--- START Data segment ---

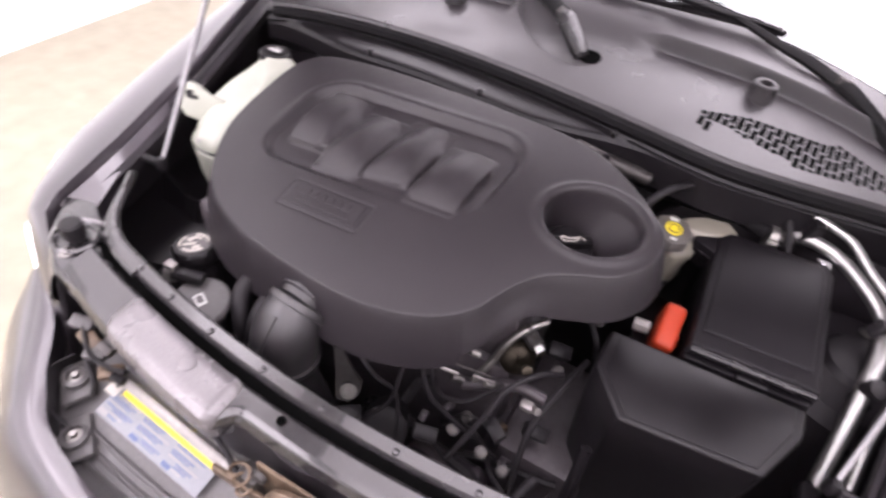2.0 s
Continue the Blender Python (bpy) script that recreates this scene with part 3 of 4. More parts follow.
def on_cover(x, y, dz=0.0):
    return Vector((x, y, cover_top(x, y) + dz))


BT = Matrix.Translation(on_cover(-0.195, -0.581, 0.0006)) @ Matrix.Rotation(math.atan(0.205), 4, "X") @ Matrix.Rotation(-math.atan(0.085), 4, "Y")
badge = part("badge", box(-0.058, 0.058, -0.019, 0.020, 0, 0.0008, 0.0003, BT, 1), M_COVER, cover, "moulded nameplate with raised illegible lettering")
for i in range(6):
    part("letter_bar", box(-0.042 + 0.014 * i, -0.032 + 0.014 * i, 0.001, 0.0125, 0.0006, 0.0018, 0.0004, BT, 1), M_COVER, badge)
part("caption_bar", box(-0.045, 0.045, -0.0125, -0.0085, 0.0006, 0.0014, 0.0003, BT, 1), M_COVER, badge)

cap_m = Matrix.Translation((0.128, -0.458, on_cover(0.130, -0.452).z + 0.002)) @ pose(0, 0, 0, 8, 6, 40)
oil_cap = tagged(part("oil_filler_cap", lathe([(0.034, 0), (0.036, 0.004), (0.036, 0.020), (0.033, 0.024), (0.0, 0.024)], 36, cap_m, 0.02, 12), M_PLASTIC), "black oil filler cap with white pictograms in the well", "oil cap")
part("grip_bar", box(-0.032, 0.032, -0.008, 0.008, 0.022, 0.036, 0.004, cap_m), M_PLASTIC, oil_cap)
CAN = [(-0.020, 0.002), (-0.015, -0.004), (0.002, -0.004), (0.012, 0.004), (0.004, 0.001), (-0.010, 0.001), (-0.013, 0.005), (-0.020, 0.002)]
strokes = bmesh.new()
for (ax, ay), (bx, by) in zip(CAN, CAN[1:]):
    mix(strokes, tube([cap_m @ Vector((ax, ay, 0.0364)), cap_m @ Vector((bx, by, 0.0364))], 0.0009, 6))
mix(strokes, tube([cap_m @ Vector((0.015, 0.001, 0.0364)), cap_m @ Vector((0.016, -0.003, 0.0364))], 0.0013, 6))
part("oil_pictogram", strokes, M_PAPER, oil_cap)


def lettering(words, size, m, material, parent, name="lettering"):
    """Raised print in the built-in face, as a mesh."""
    cu = bpy.data.curves.new(name, "FONT")
    cu.body, cu.size, cu.align_x, cu.align_y, cu.resolution_u = words, size, "CENTER", "CENTER", 2
    tmp = bpy.data.objects.new(name, cu)
    me = bpy.data.meshes.new_from_object(tmp)
    bpy.data.objects.remove(tmp)
    me.transform(m)
    me.materials.append(material)
    ob = new(name, me)
    ob.parent = parent
    return ob


lettering("SAE", 0.0085, cap_m @ Matrix.Translation((-0.012, -0.021, 0.0246)), M_PAPER, oil_cap)
part("manual_pictogram", mix(box(0.003, 0.015, -0.0275, -0.0265, 0.0242, 0.0247, 0, cap_m), mix(box(0.003, 0.015, -0.0185, -0.0175, 0.0242, 0.0247, 0, cap_m), mix(box(0.002, 0.003, -0.0275, -0.0175, 0.0242, 0.0247, 0, cap_m), box(0.015, 0.016, -0.0275, -0.0175, 0.0242, 0.0247, 0, cap_m)))), M_PAPER, oil_cap)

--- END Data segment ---

# The request
What is wanted is an exact copy of the lines from the line containing "Continue the Blender" to the line containing "0.0003, BT, 1), M_COVER, badge)", both lines included, and of no other line.

# Answer in full
Continue the Blender Python (bpy) script that recreates this scene with part 3 of 4. More parts follow.
def on_cover(x, y, dz=0.0):
    return Vector((x, y, cover_top(x, y) + dz))


BT = Matrix.Translation(on_cover(-0.195, -0.581, 0.0006)) @ Matrix.Rotation(math.atan(0.205), 4, "X") @ Matrix.Rotation(-math.atan(0.085), 4, "Y")
badge = part("badge", box(-0.058, 0.058, -0.019, 0.020, 0, 0.0008, 0.0003, BT, 1), M_COVER, cover, "moulded nameplate with raised illegible lettering")
for i in range(6):
    part("letter_bar", box(-0.042 + 0.014 * i, -0.032 + 0.014 * i, 0.001, 0.0125, 0.0006, 0.0018, 0.0004, BT, 1), M_COVER, badge)
part("caption_bar", box(-0.045, 0.045, -0.0125, -0.0085, 0.0006, 0.0014, 0.0003, BT, 1), M_COVER, badge)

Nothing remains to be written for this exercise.